I am aware that some credit union interests are unhappy with the concept of fixed sum ceilings despite these changes. Accordingly, a new subsection (5) provides flexibility enabling credit union members to go beyond the £50,000 limit in special cases. In addition, subsection (6) clearly states that anybody exceeding these limits at the commencement of the section will not be affected. Based on the figures provided by the Irish League of Credit Unions, I estimate there will be fewer than 100 members with credit union savings in excess of £50,000.
By reference to current credit union activities the original limits in the Bill would have been satisfactory. However, I decided to increase and revise the limit formulation in response to representations I received from many colleagues on both sides of the House and from the Irish League of Credit Unions and individual credit unions. This affords credit unions even greater scope for growth.
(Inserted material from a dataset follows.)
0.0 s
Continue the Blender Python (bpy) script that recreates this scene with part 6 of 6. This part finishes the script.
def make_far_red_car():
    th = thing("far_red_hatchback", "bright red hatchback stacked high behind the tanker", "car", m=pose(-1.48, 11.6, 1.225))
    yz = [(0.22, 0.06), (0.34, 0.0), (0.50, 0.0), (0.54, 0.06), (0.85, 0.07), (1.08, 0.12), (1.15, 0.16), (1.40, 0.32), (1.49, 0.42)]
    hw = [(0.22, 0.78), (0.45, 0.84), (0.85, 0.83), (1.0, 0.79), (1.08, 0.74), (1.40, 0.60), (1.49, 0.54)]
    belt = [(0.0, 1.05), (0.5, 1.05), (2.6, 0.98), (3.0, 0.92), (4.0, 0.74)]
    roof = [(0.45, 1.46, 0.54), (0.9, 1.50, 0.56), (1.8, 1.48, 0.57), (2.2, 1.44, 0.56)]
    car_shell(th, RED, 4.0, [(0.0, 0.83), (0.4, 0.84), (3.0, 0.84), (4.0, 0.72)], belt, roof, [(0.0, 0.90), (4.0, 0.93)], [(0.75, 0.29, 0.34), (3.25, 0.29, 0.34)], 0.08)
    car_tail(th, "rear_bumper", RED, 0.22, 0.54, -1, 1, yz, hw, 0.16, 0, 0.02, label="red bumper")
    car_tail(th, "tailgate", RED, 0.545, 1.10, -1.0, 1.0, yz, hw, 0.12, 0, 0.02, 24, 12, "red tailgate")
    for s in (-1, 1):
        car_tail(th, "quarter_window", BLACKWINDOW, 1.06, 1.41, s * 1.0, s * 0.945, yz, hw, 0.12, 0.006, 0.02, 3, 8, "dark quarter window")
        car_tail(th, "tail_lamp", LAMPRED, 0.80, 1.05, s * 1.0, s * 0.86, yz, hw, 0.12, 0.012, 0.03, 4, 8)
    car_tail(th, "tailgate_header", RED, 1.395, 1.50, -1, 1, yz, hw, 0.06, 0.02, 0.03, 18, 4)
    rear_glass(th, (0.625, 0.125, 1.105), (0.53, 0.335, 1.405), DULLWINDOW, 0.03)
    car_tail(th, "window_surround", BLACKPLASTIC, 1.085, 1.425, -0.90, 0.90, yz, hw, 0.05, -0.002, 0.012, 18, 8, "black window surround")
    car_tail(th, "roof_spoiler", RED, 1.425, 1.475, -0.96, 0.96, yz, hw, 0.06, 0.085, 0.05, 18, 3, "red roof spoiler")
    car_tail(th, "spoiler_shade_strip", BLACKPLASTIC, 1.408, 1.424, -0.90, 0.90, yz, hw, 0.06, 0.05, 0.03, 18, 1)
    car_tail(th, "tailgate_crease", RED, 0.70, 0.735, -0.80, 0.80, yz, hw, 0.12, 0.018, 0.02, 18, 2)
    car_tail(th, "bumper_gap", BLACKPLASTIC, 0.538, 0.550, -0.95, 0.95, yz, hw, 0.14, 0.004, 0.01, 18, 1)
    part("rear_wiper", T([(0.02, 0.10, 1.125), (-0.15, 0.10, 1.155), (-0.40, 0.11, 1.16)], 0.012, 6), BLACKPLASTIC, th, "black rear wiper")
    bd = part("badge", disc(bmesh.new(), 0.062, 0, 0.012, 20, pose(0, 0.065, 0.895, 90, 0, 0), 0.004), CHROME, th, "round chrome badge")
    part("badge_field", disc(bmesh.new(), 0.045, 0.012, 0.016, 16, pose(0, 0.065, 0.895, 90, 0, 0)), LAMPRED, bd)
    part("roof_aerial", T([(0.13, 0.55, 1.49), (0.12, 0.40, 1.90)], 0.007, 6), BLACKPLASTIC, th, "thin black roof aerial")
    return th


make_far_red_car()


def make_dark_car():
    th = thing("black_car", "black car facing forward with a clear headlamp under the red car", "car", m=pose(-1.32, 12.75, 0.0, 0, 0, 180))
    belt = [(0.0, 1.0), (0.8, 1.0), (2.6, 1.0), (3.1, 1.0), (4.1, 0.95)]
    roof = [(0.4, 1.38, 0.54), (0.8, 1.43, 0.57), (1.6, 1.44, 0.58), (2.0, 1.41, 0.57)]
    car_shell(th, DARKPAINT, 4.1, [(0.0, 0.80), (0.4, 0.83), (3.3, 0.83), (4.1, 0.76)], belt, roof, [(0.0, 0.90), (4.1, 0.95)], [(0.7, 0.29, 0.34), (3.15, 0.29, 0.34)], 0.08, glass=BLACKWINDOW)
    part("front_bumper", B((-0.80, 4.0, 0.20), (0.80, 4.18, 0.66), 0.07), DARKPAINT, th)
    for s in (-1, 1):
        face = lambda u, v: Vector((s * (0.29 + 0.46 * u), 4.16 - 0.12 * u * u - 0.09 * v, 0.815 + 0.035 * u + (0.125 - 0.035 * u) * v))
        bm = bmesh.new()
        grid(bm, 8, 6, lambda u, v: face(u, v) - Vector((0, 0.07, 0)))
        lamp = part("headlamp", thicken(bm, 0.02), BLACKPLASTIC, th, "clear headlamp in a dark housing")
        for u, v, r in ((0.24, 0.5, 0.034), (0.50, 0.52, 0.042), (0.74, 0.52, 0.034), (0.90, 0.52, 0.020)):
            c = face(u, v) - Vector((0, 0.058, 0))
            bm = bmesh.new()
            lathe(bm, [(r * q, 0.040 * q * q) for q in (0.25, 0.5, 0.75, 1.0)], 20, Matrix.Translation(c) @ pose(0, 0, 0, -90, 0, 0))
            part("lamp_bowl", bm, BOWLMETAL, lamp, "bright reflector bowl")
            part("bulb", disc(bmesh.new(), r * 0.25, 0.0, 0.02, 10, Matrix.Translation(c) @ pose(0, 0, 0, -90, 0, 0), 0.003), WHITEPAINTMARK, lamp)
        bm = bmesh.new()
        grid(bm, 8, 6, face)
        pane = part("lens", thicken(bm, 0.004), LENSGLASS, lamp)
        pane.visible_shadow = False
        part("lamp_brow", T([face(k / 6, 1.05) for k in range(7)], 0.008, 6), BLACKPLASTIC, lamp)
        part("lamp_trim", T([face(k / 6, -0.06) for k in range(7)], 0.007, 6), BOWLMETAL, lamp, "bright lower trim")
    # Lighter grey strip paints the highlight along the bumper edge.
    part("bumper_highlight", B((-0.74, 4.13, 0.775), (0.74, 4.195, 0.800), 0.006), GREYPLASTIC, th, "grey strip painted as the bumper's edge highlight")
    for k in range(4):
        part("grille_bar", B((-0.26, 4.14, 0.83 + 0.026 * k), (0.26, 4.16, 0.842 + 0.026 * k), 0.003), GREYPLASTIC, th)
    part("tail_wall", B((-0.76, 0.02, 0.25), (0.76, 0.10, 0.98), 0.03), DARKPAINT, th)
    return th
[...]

Amendment No. 32 provides for a new subsection (5) which defines the circumstances in which credit union members may exceed the aggregate savings limit of £50,000 outlined in subsection (4). There are two conditions: the number of members permitted to exceed the limit of £50,000 may not exceed 1 per cent of the total number of members in the credit union and any such members shall not hold more than £30,000 on deposit. This new subsection is a response to the special cases of credit union members which may arise from time to time. This will allow, for example, a long standing credit union member who may come into a substantial inheritance to invest that sum with their credit union. Similarly, a long standing member may hold significant savings in a credit union and then retire with a significant lump sum which he would wish to invest in the credit union. Such exceptional circumstances are now catered for.
We know from figures supplied by my Department and the League of Credit Unions that only about 222 members have savings over £40,000; I estimate that fewer than 100 members have savings above £50,000. This equates to 0.005 per cent of members, or one in 20,000. In providing for 1 per cent I am allowing credit unions substantial scope to cater for special cases for which the previous fixed limits did not cater. The remaining 99 per cent of members hold savings at or below £10,000. The new limit of £50,000 allows substantial scope for the growth of the movement in the years ahead.
The new subsection (5) also includes provision for the registrar to change the 1 per cent provision in the case of an individual credit union which may have a higher incidence of prosperous members. I was thinking, Deputy O'Keeffe, of Mitchelstown, for example. This provides further flexibility for credit unions whose profile of members might differ from the norm. Similarly, the Minister is given power in subsection (6) to increase by order the financial and percentage limits applying in subsections (4) and (5).
This generous and flexible package of measures amounts to an appropriate response to the future growth of the credit union movement and of individual credit unions.